▶ _EXERCISE REQUIREMENTS_:
Output the records exactly as they appear, with no pictures included.

>>>>

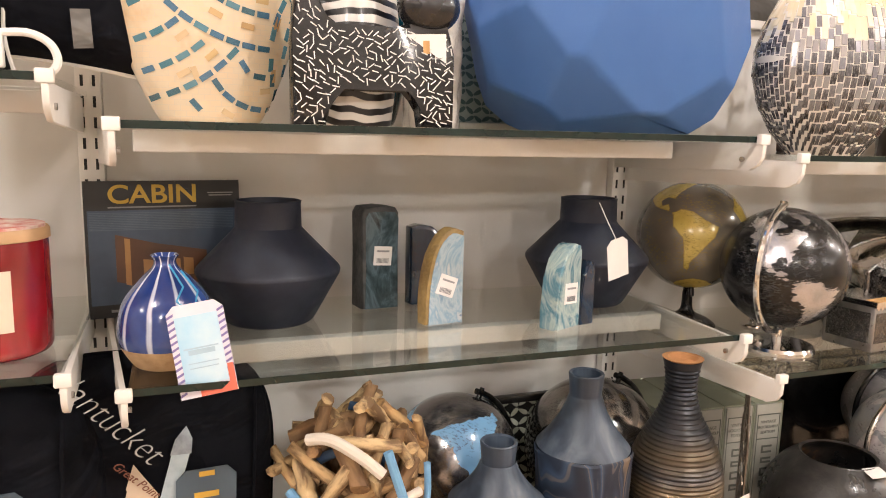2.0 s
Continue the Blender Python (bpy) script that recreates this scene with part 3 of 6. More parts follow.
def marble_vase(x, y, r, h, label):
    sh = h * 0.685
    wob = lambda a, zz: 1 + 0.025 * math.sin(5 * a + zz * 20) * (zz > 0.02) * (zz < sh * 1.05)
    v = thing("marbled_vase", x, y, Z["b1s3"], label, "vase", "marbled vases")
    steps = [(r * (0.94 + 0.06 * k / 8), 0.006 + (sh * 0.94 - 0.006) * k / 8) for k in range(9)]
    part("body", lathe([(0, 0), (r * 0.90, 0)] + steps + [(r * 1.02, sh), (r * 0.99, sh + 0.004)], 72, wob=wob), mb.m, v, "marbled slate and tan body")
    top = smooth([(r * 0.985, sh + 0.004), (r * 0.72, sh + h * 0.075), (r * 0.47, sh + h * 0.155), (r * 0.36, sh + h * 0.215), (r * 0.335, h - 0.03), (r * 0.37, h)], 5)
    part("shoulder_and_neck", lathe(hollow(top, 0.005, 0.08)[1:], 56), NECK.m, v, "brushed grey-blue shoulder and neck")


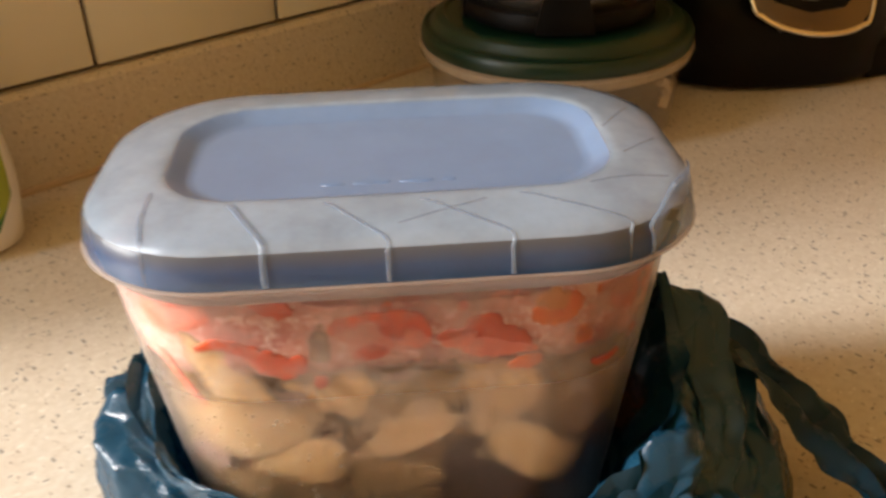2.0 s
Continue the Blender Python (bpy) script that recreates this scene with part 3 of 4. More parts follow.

<<<<

▶ _WRITTEN RESPONSE_:
2.0 s
Continue the Blender Python (bpy) script that recreates this scene with part 3 of 6. More parts follow.
def marble_vase(x, y, r, h, label):
    sh = h * 0.685
    wob = lambda a, zz: 1 + 0.025 * math.sin(5 * a + zz * 20) * (zz > 0.02) * (zz < sh * 1.05)
    v = thing("marbled_vase", x, y, Z["b1s3"], label, "vase", "marbled vases")
    steps = [(r * (0.94 + 0.06 * k / 8), 0.006 + (sh * 0.94 - 0.006) * k / 8) for k in range(9)]
    part("body", lathe([(0, 0), (r * 0.90, 0)] + steps + [(r * 1.02, sh), (r * 0.99, sh + 0.004)], 72, wob=wob), mb.m, v, "marbled slate and tan body")
    top = smooth([(r * 0.985, sh + 0.004), (r * 0.72, sh + h * 0.075), (r * 0.47, sh + h * 0.155), (r * 0.36, sh + h * 0.215), (r * 0.335, h - 0.03), (r * 0.37, h)], 5)
    part("shoulder_and_neck", lathe(hollow(top, 0.005, 0.08)[1:], 56), NECK.m, v, "brushed grey-blue shoulder and neck")


2.0 s
Continue the Blender Python (bpy) script that recreates this scene with part 3 of 4. More parts follow.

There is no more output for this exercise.